Not because we weren’t proud.
But because we believed in something deeper:
The ultimate success in life is not defined by where you go to college — but how you graduate from your career.
It’s not where you begin, but how you finish — on your own terms, with presence, purpose, and perspective.
Ivy League: A Plus, Not a Predictor
Let me be clear: a world-class education is a privilege — a plus, not a problem.
But it’s not a guarantee.
No matter how prestigious the school, there’s no diploma that protects you from irrelevance if you stop growing. No campus can forecast how your character will endure when tested in the real world.
The Ivy League may open doors.
But only character, determination, and the wisdom to align with the right people and industries will keep those doors open — and help you walk through them with purpose.
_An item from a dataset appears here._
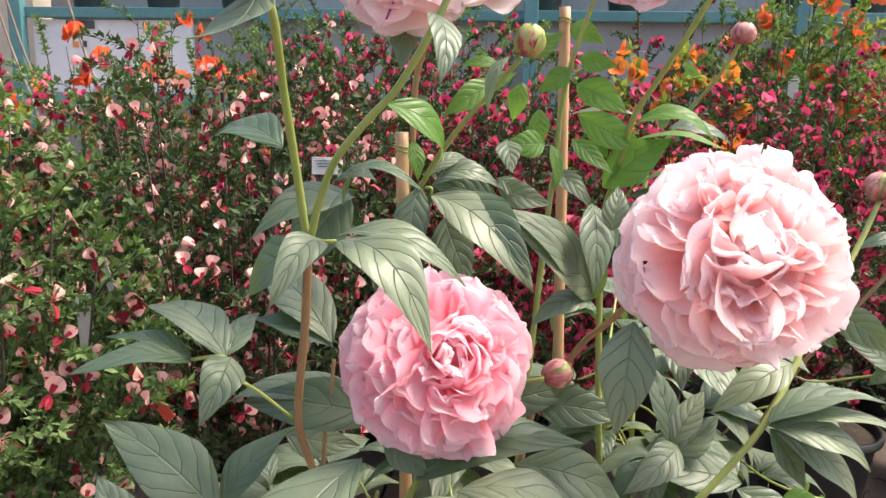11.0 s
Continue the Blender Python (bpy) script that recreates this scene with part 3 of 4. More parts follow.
leaf((0.302, 0.385, 0.519), (0.324, 0.400, 0.548), 0.027, (-0.28, -0.76, 0.59), 0.10)
leaf((0.304, 0.385, 0.517), (0.363, 0.385, 0.525), 0.021, (-0.11, -0.67, 0.74), 0.20)
leaf((0.325, 0.390, 0.504), (0.340, 0.370, 0.445), 0.029, (-0.11, -0.95, 0.30), 0.18)
leaf((0.356, 0.390, 0.503), (0.390, 0.370, 0.422), 0.032, (0.31, -0.89, 0.35), 0.22)
leaf((0.332, 0.390, 0.506), (0.429, 0.370, 0.455), 0.040, (0.30, -0.54, 0.79), 0.22)
leaf((0.278, 0.420, 0.600), (0.228, 0.380, 0.575), 0.026, (0.18, -0.68, 0.71), 0.20)
leaf((0.226, 0.370, 0.719), (0.213, 0.345, 0.641), 0.037, (-0.28, -0.90, 0.33), 0.10)
leaf((0.271, 0.420, 0.602), (0.250, 0.450, 0.665), 0.026, (0.43, -0.75, 0.50), 0.10)
leaf((0.273, 0.420, 0.602), (0.301, 0.440, 0.641), 0.022, (-0.19, -0.81, 0.55), 0.10)
leaf((0.375, 0.450, 0.664), (0.302, 0.420, 0.629), 0.031, (-0.16, -0.57, 0.80), 0.15)
leaf((0.367, 0.470, 0.602), (0.471, 0.480, 0.621), 0.037, (-0.17, -0.10, 0.98), 0.15)
leaf((0.368, 0.470, 0.600), (0.490, 0.480, 0.591), 0.023, (0.08, -0.18, 0.98), 0.15)
leaf((0.368, 0.470, 0.599), (0.455, 0.460, 0.565), 0.034, (0.25, -0.52, 0.82), 0.20)
leaf((0.370, 0.470, 0.597), (0.405, 0.470, 0.541), 0.024, (0.29, -0.94, 0.18), 0.10)
leaf((0.373, 0.470, 0.596), (0.452, 0.470, 0.531), 0.037, (0.51, -0.60, 0.62), 0.15)
leaf((0.363, 0.520, 0.512), (0.435, 0.500, 0.465), 0.032, (0.27, -0.67, 0.70), 0.12)
leaf((0.371, 0.530, 0.513), (0.259, 0.520, 0.532), 0.041, (0.18, -0.54, 0.82), 0.12)
leaf((0.546, 0.620, 0.601), (0.602, 0.600, 0.515), 0.038, (0.30, -0.87, 0.40), 0.15)
leaf((0.590, 0.620, 0.596), (0.665, 0.600, 0.520), 0.039, (0.34, -0.77, 0.54), 0.25)
leaf((0.547, 0.620, 0.605), (0.493, 0.620, 0.637), 0.023, (0.29, -0.82, 0.49), 0.10)
leaf((0.548, 0.620, 0.606), (0.524, 0.620, 0.586), 0.023, (-0.36, -0.82, 0.44), 0.10)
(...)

Some of life’s most essential skills aren’t taught — they’re discovered:
Knowing when to pivot
Choosing integrity over short-term gain
Building trust and resilience
Listening deeply, not just performing well
College may spark this awareness, but the real proving ground begins after the diploma is framed.
Your school name may appear on your resume.
But your legacy is shaped by how you show up — year after year — in your work, your community, and your life.
True bragging rights are earned not by admission, but by how you show up over time.
What Egypt Taught Me About Legacy
Earlier this year, I traveled through Egypt. The journey wasn’t one of leisure. It was one of reckoning — with time, mortality, and meaning.
“Some journeys shift your surroundings. Others shift your soul. My recent trip to Egypt did both — not with comfort, but with confrontation.”
That trip became my awakening, a turning point that reaffirmed my Encore Mindset: that renewal isn’t just for the young, and that boldness can be quiet — rooted in presence, not performance.
Egypt stripped away the ease of comfort and offered clarity in its place. And through its temples, tombs, and stories carved in stone, I understood something else:
The true legacy isn’t built by being impressive. It’s built by being present.
A Skyline, Not a Trophy Wall
From my roof deck in New York City, I don’t see Ivy League banners — though it’s commencement season, and many are celebrating with pride.
I see something else:
The skyline — layered, imperfect, evolving.
It reminds me that life isn’t a curated wall of achievements.
It’s a process.
A presence.
A quiet return to what matters most.
At koffeemocha, I write to remind myself — and perhaps others — that boldness isn’t always loud.
It’s often the refusal to perform.
And the choice to rise again with grace.
Banners fade.
Character endures.
And encore begins not at the end —
but the moment you choose to rise again.